The European Union's proposed carbon tax is unlikely to have significant impact on domestic primary aluminium producers, as per the credit rating agency, ICRA. The CBAM (Carbon Border Adjustment Mechanism), a form of carbon tax acting as an import duty, is set to be implemented from January 1, 2026.

“Carbon Border Adjustment Mechanism (CBAM) ruling on European Union (EU) export will have limited impact on the domestic primary aluminium producers as the present notification covers the financial impact w.e.f. January 1, 2026, on direct process related emission, while excluding the indirect emission that generates ~80% of the total emissions in the primary aluminium production process,” ICRA says in a report.

Indirect emissions mainly arise from generating electricity used in the smelting process thereafter.

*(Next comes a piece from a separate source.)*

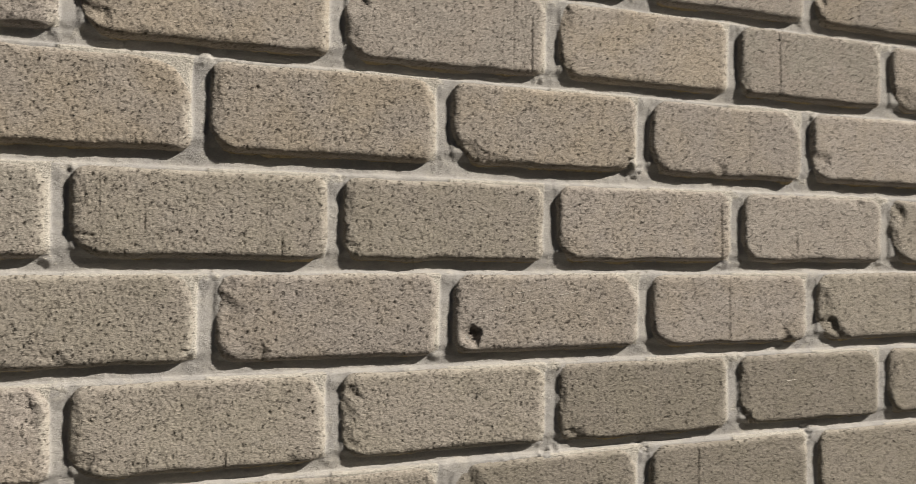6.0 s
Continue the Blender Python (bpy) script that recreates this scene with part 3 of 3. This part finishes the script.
# ---- bricks, one by one ----
MADE = {}
for r in ROWS:
    ends = COURSES[r]
    for k in range(len(ends) - 1):
        rng = np.random.default_rng(50 + (r + 5) * 30 + k)
        x0 = ends[k] + GAP / 2 + rng.uniform(-0.0006, 0.0006)
        x1 = ends[k + 1] - GAP / 2 + rng.uniform(-0.0006, 0.0006)
        z0, z1 = BOTTOM[r] + rng.uniform(-0.0006, 0.0006), TOP[r] + rng.uniform(-0.0006, 0.0006)
        tones = TONES.get(r, "gmgtgogmgtg")
        close = 3 <= r <= 6 and x1 > -0.32 and x0 < 0.48
        middle = 1 <= r <= 7 and x1 > -0.45 and x0 < 0.85
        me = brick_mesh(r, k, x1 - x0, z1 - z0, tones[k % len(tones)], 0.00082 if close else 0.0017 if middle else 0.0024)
        ob = new("brick", me)
        ob.parent = wall
        ob.matrix_basis = pose(x0, rng.uniform(-0.0010, 0.0008), z0, 0, rng.uniform(-0.25, 0.25), 0)
        MADE[r, k] = ob


def scratch(brick, points, width):
    """A thin pale scratch that stands a hair proud of the face; points along and up the brick in metres."""
    bm = bmesh.new()
    co = np.empty(len(brick.data.vertices) * 3, dtype=np.float32)
    brick.data.vertices.foreach_get("co", co)
    co = co.reshape(-1, 3)
    co = co[co[:, 1] < 0.003]

    def face_y(x, z):
        d = np.hypot(co[:, 0] - x, co[:, 2] - z)
        return float(np.median(co[d < max(0.002, d.min() * 1.5), 1]))

    rng = random.Random(len(points) * 7 + int(points[0][0] * 1000))
    for (xa, za), (xb, zb) in zip(points, points[1:]):
        steps = max(2, int(math.hypot(xb - xa, zb - za) / 0.002))
        side = Vector((zb - za, 0, xa - xb)).normalized()
        last = None
        for i in range(steps + 1):
            f = i / steps
            px, pz = xa + (xb - xa) * f, za + (zb - za) * f
            p = Vector((px, face_y(px, pz) - 0.00030, pz)) + side * rng.uniform(-0.0002, 0.0002)
            w = width * rng.uniform(0.35, 1.0) * (0.4 if i in (0, steps) else 1)
            pair = [bm.verts.new(p + side * w / 2), bm.verts.new(p + Vector((0, -0.0002, 0))), bm.verts.new(p - side * w / 2)]
            for v in (pair[0], pair[2]):
                v.co.y += 0.0005
            if last and rng.random() > 0.3:
                bm.faces.new((last[0], pair[0], pair[1], last[1]))
                bm.faces.new((last[1], pair[1], pair[2], last[2]))
            last = pair
    me = bpy.data.meshes.new("scratch")
    bm.to_mesh(me)
    bm.free()
    me.materials.append(CHALK)
    ob = new("scratch", me)
    ob.parent = brick
    return tagged(ob, "pale scratch across the brick face")


scratch(MADE[5, 5], [(0.026, 0.037), (0.075, 0.046), (0.125, 0.054)], 0.0009)
scratch(MADE[5, 5], [(0.052, 0.052), (0.100, 0.060)], 0.0007)
scratch(MADE[5, 5], [(0.018, 0.031), (0.060, 0.037)], 0.0008)
scratch(MADE[6, 6], [(0.060, 0.054), (0.066, 0.047), (0.071, 0.056), (0.073, 0.046)], 0.0020)
scratch(MADE[6, 6], [(0.060, 0.044), (0.074, 0.045)], 0.0014)
scratch(MADE[7, 5], [(0.050, 0.046), (0.090, 0.036), (0.128, 0.026)], 0.0012)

In the financial year FY23, India exported approximately 0.7 metric million tonnes (mmt) (24% of total exports) of primary aluminium to European countries. However, unlike steel, the carbon tax is not anticipated to significantly affect the export competitiveness of domestic primary aluminium players. CBAM taxes are projected to range from $50-140 per metric tonne between 2026 and 2034, which translates to 2-6% of current aluminium prices, it states.

However, if indirect emissions are included in the future, the impact could be severe at $600- 700/MT (based on current carbon price), equivalent to 27-30% of current aluminium prices, due to domestic entities' heavy reliance on coal-fired power plants for electricity. The report notes that the inclusion of indirect emission is unlikely in CBAM until the electricity grid in the EU is entirely decarbonised.

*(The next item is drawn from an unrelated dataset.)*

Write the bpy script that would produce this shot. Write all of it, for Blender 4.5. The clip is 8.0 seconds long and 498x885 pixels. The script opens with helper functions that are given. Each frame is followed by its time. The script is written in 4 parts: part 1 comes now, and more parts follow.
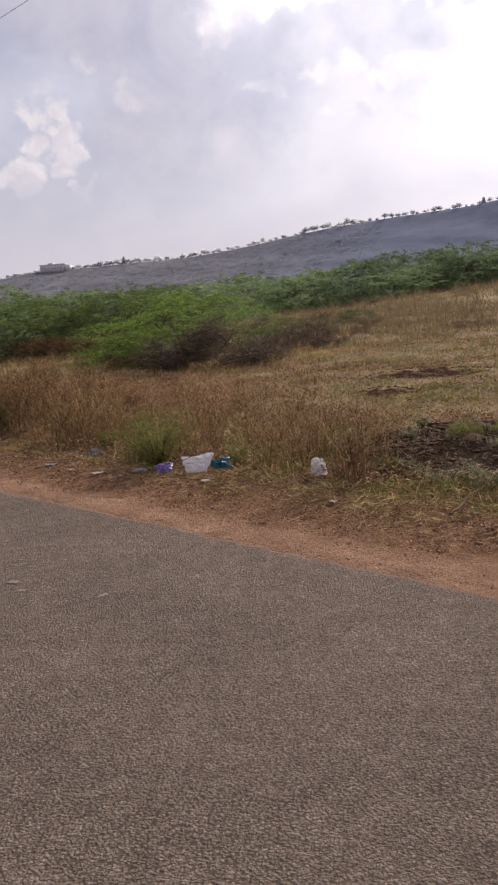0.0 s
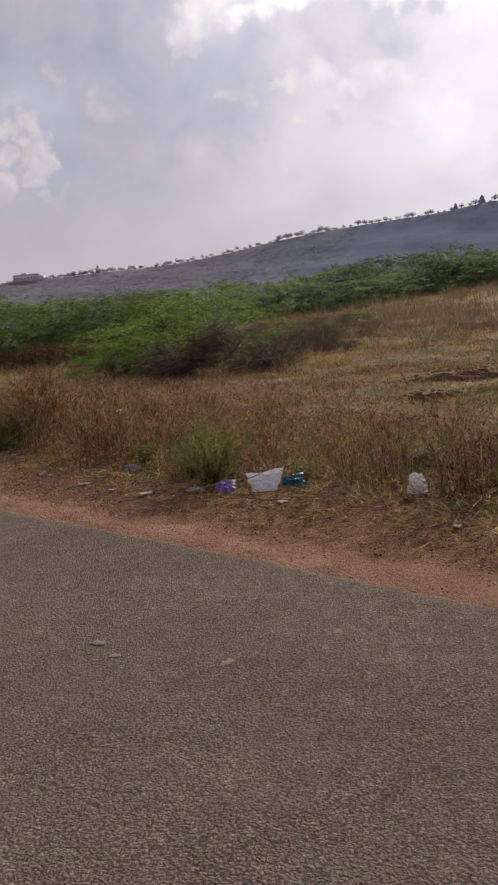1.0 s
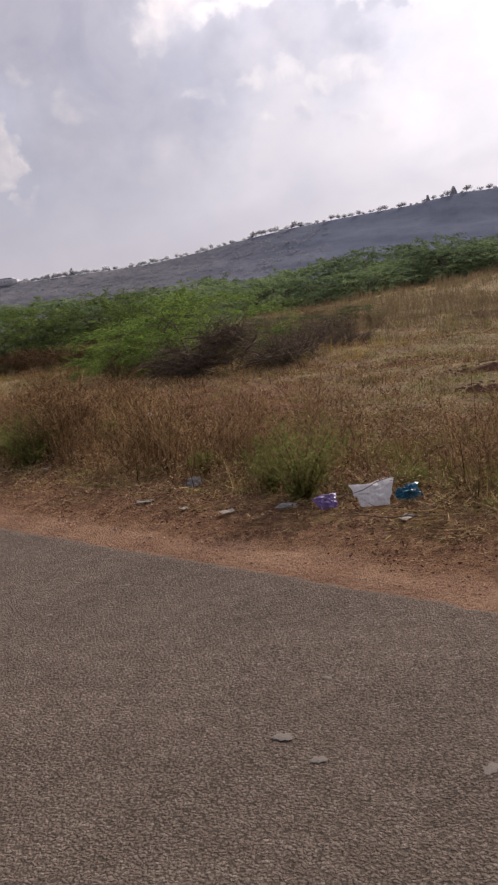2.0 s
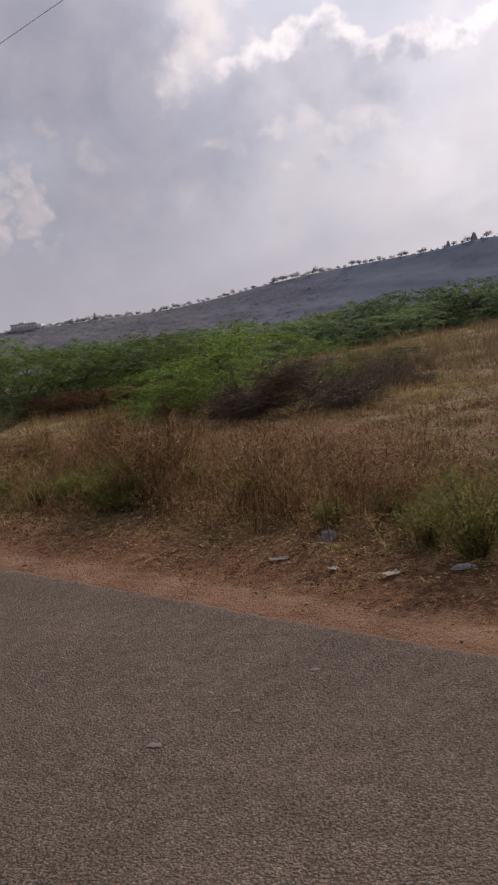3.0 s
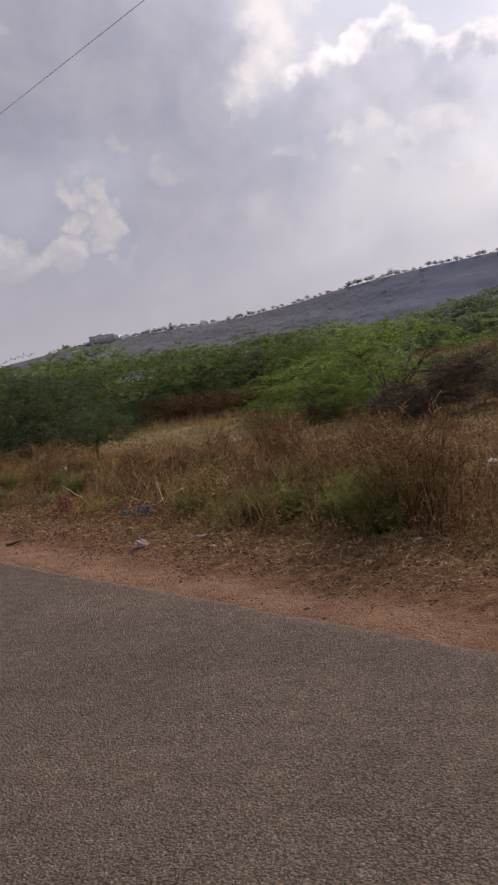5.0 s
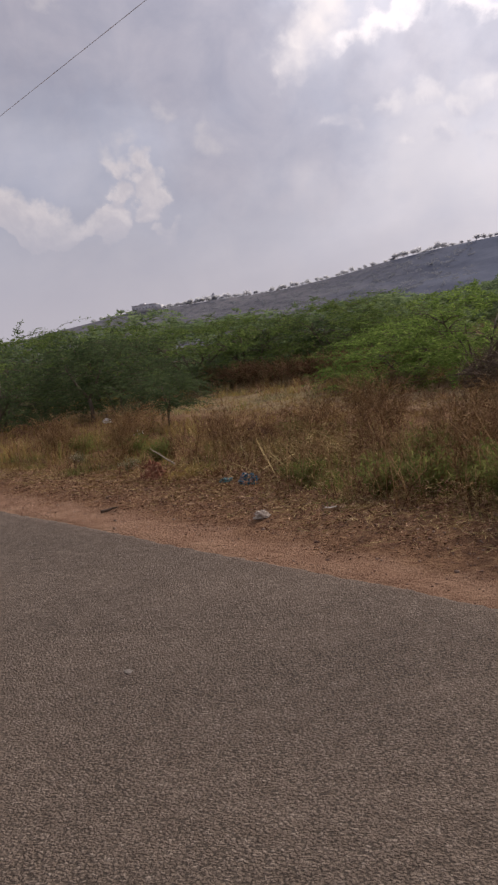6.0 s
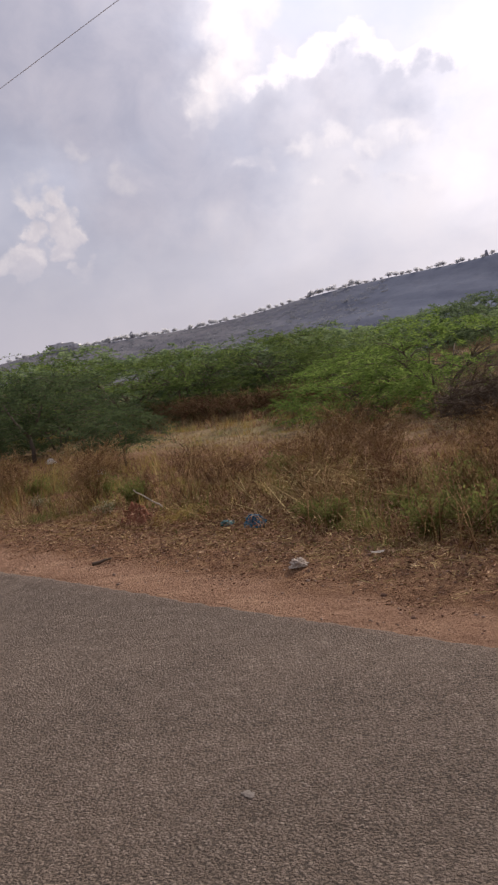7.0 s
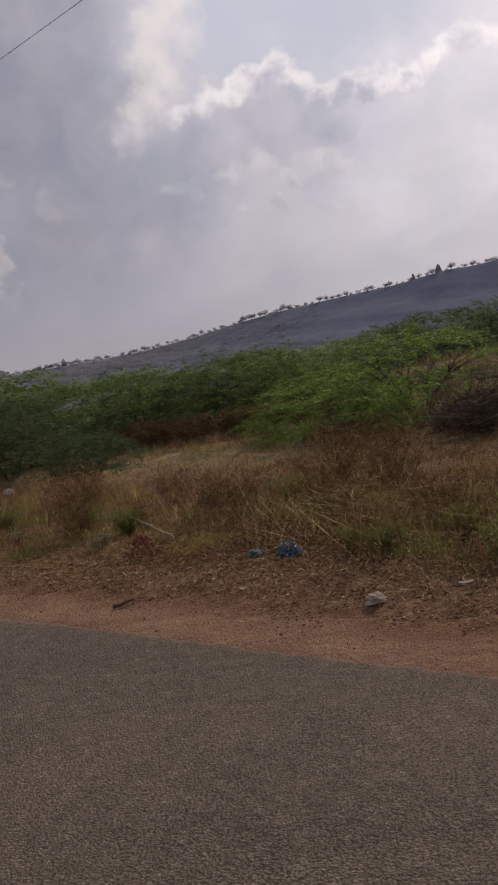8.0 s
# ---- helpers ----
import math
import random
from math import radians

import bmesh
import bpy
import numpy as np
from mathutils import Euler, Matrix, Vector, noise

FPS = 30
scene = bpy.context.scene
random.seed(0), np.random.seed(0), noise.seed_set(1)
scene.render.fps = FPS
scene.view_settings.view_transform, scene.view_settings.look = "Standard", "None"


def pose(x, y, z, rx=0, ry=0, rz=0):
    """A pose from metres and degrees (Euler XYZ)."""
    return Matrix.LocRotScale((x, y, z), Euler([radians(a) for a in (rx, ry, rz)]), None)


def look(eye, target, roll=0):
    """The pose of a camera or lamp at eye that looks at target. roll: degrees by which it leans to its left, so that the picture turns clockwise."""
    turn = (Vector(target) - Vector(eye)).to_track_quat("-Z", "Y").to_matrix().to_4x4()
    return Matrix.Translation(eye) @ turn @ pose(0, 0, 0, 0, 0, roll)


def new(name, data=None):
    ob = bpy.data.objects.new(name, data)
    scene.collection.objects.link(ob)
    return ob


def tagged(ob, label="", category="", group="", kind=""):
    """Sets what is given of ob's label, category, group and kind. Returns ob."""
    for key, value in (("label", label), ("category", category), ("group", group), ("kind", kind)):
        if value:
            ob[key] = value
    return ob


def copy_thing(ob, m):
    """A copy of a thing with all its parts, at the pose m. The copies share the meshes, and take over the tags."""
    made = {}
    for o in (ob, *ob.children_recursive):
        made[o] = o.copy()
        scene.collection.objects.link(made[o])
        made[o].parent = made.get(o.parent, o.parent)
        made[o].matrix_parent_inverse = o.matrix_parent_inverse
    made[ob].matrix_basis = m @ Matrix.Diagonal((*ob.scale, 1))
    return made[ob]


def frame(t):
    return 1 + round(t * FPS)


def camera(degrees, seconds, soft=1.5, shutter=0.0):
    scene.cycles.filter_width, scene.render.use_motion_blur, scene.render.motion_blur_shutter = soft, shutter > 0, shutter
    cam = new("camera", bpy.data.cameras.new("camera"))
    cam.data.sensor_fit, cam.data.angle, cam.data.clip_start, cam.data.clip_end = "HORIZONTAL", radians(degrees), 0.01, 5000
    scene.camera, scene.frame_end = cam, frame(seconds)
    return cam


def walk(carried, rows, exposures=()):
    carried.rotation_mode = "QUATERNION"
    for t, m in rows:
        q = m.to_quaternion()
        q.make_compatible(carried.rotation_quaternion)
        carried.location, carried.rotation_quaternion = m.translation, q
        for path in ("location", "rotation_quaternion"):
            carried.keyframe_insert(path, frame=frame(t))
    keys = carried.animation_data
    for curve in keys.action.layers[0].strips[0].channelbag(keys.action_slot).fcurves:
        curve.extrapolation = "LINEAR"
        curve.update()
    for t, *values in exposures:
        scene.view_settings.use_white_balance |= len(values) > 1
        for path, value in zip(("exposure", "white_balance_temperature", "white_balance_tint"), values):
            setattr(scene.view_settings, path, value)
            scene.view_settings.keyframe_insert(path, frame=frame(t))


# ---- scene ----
cam = camera(32.9, 8.0, 2.4)
PATH = [
    (0, (0.575, 1.242, 1.444), (0.208, 3.188, 1.159), -4.0),
    (0.5, (0.056, 1.814, 1.431), (-0.29, 3.767, 1.175), -3.7),
    (1, (-0.404, 2.145, 1.403), (-0.715, 4.102, 1.132), -4.7),
    (1.2, (-0.603, 2.34, 1.396), (-0.874, 4.298, 1.095), -5.3),
    (2.3, (-1.718, 3.275, 1.425), (-1.992, 5.24, 1.174), -6.8),
    (2.5, (-1.933, 3.398, 1.43), (-2.234, 5.363, 1.211), -6.3),
    (3, (-2.428, 3.808, 1.43), (-2.728, 5.778, 1.256), -6.4),
    (3.5, (-2.921, 4.26, 1.431), (-3.23, 6.229, 1.272), -6.0),
    (4, (-3.399, 4.626, 1.413), (-3.737, 6.591, 1.249), -7.2),
    (4.5, (-3.934, 5.063, 1.441), (-4.359, 7.014, 1.315), -6.2),
    (5, (-4.452, 5.421, 1.411), (-4.923, 7.36, 1.274), -7.8),
    (5.2, (-4.656, 5.578, 1.391), (-5.175, 7.504, 1.245), -7.7),
    (6.3, (-5.744, 6.277, 1.346), (-6.314, 8.183, 1.147), -6.6),
    (6.5, (-5.948, 6.433, 1.391), (-6.523, 8.338, 1.19), -6.6),
    (7, (-6.484, 6.794, 1.365), (-6.859, 8.754, 1.238), -7.6),
    (7.5, (-6.921, 7.219, 1.389), (-7.112, 9.21, 1.345), -7.8),
    (8, (-7.441, 7.523, 1.384), (-7.657, 9.51, 1.293), -8.8),
]
walk(cam, [(t, look(eye, target, roll)) for t, eye, target, roll in PATH],
     [(t, stops, 6600, 15) for t, stops in ((0.0, 0.34), (0.5, -0.12), (1.0, 0.0), (2.5, 0.1), (3.0, -0.26), (3.5, -0.24), (4.0, -0.15), (4.5, -0.08), (5.2, -0.17), (6.5, 0.05), (7.0, 0.12), (7.5, -0.7), (8.0, -0.55))])

# ---- sky and sun ----
SUN = Vector((0.33, 0.77, 0.55)).normalized()
sun = new("sun", bpy.data.lights.new("sun", "SUN"))
sun.data.energy, sun.data.angle, sun.data.color = 4.5, radians(1.2), (1.0, 0.93, 0.83)
sun.matrix_world = look((0, 0, 50), Vector((0, 0, 50)) - SUN)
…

To bring in a level playing field and avoid carbon leakage through imports, the European Union, being the second-largest global aluminium-consuming block, signed the CBAM regulations in May 2023, outlining tax imposition on embedded carbon imports from six sectors, including aluminium, steel, cement, hydrogen, electricity, and fertiliser.

The report further reveals that during CBAM's 'Transitional Phase' from October 1, 2023 to December 31, 2025, the focus will be on carbon reporting without any financial adjustment for EU importers. However, starting from January 1, 2026, EU importers will be required to purchase CBAM certificates corresponding to embedded emissions exceeding the EU Emission Trading System (EU-ETS) benchmark levels. The certificate prices will be tied to the weekly average carbon prices within the EU-ETS.

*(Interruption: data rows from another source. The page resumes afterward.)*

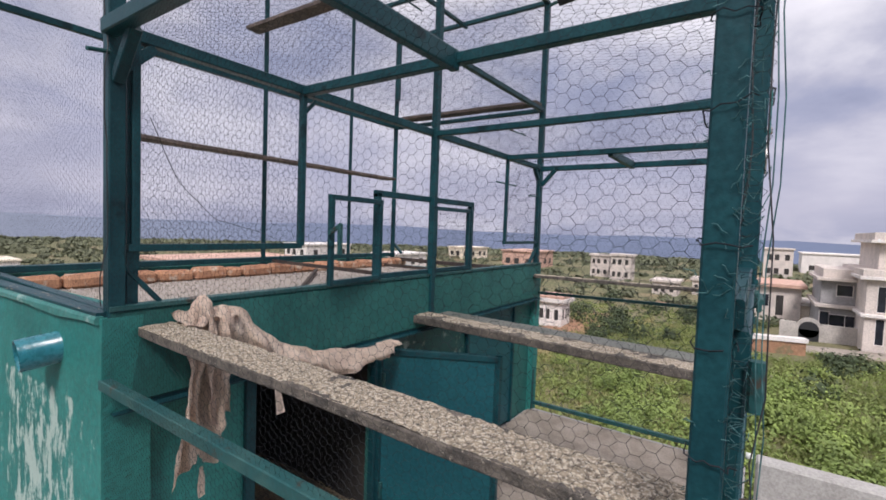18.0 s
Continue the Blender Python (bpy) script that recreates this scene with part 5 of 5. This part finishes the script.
# grey-white villa by the road
hg = holder("grey_villa", (-17, 36, GZ), label="white villa with grey cement bands and flat roofs", category="house")
house_box("lower_wall", -21.8, 31.5, -11.5, 41, GZ - .3, -3.6, HOUSE_WHITE, hg)
house_box("balcony_band", -22.4, 30.4, -10.9, 41.3, -3.75, -2.95, HOUSE_GREY, hg)
house_box("upper_wall", -20.4, 32.6, -13.2, 40.5, -3.0, -0.75, HOUSE_WHITE, hg)
house_box("roof_band", -20.9, 31.9, -12.6, 41, -0.8, -0.05, HOUSE_GREY, hg)
house_box("roof_room", -18.6, 34, -14.6, 39, -0.1, 0.9, HOUSE_WHITE, hg)
house_box("roof_room_slab", -18.9, 33.7, -14.3, 39.3, 0.9, 1.08, HOUSE_GREY, hg)
window(hg, -18.9, 32.6, -2.55, 0.9, 1.15, "-y")
window(hg, -15.2, 32.6, -2.6, 0.8, 1.4, "-y")
window(hg, -13.2, 34.6, -2.6, 0.8, 1.3, "+x")
window(hg, -13.2, 37.4, -2.6, 0.8, 1.3, "+x")
window(hg, -15.6, 31.5, -6.3, 2.4, 1.8, "-y", glass=OPENING)
window(hg, -19.6, 31.5, -6.0, 1.6, 1.4, "-y")
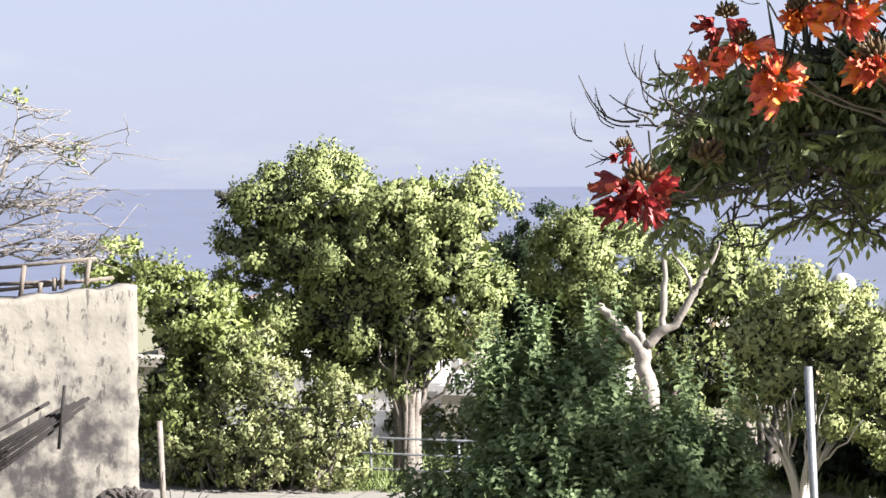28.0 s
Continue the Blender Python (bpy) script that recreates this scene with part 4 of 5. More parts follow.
CROWN_C += [(9.44, 15.30, 8.75, 0.21, 0.21, 0.21), (8.53, 15.30, 6.17, 0.21, 0.19, 0.17), (9.57, 15.30, 6.68, 0.25, 0.32, 0.38), (7.32, 15.30, 8.14, 0.60, 0.43, 0.25), (6.52, 15.30, 8.99, 0.38, 0.28, 0.17), (6.15, 15.30, 8.51, 0.38, 0.32, 0.25), (7.97, 15.30, 8.38, 0.38, 0.32, 0.25), (9.30, 15.30, 8.09, 0.21, 0.19, 0.17), (9.80, 15.30, 8.80, 0.17, 0.19, 0.21), (9.78, 15.30, 6.17, 0.17, 0.21, 0.25), (7.02, 15.30, 8.62, 0.38, 0.32, 0.25), (6.63, 15.30, 7.90, 0.38, 0.34, 0.30), (6.56, 15.30, 6.24, 0.35, 0.29, 0.24), (7.00, 15.00, 6.29, 0.26, 0.22, 0.19)]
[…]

Following the transition period, the complimentary allocations offered to primary aluminium producers within the EU will gradually diminish in tandem with the introduction of CBAM from CY2026 to CY2034.

Over recent months, carbon prices in the EU have dropped due to reduced industry demand amidst macroeconomic uncertainties. Nevertheless, with European countries' commitments to achieving net zero emissions, carbon prices within the EU-ETS are anticipated to rise in the medium term.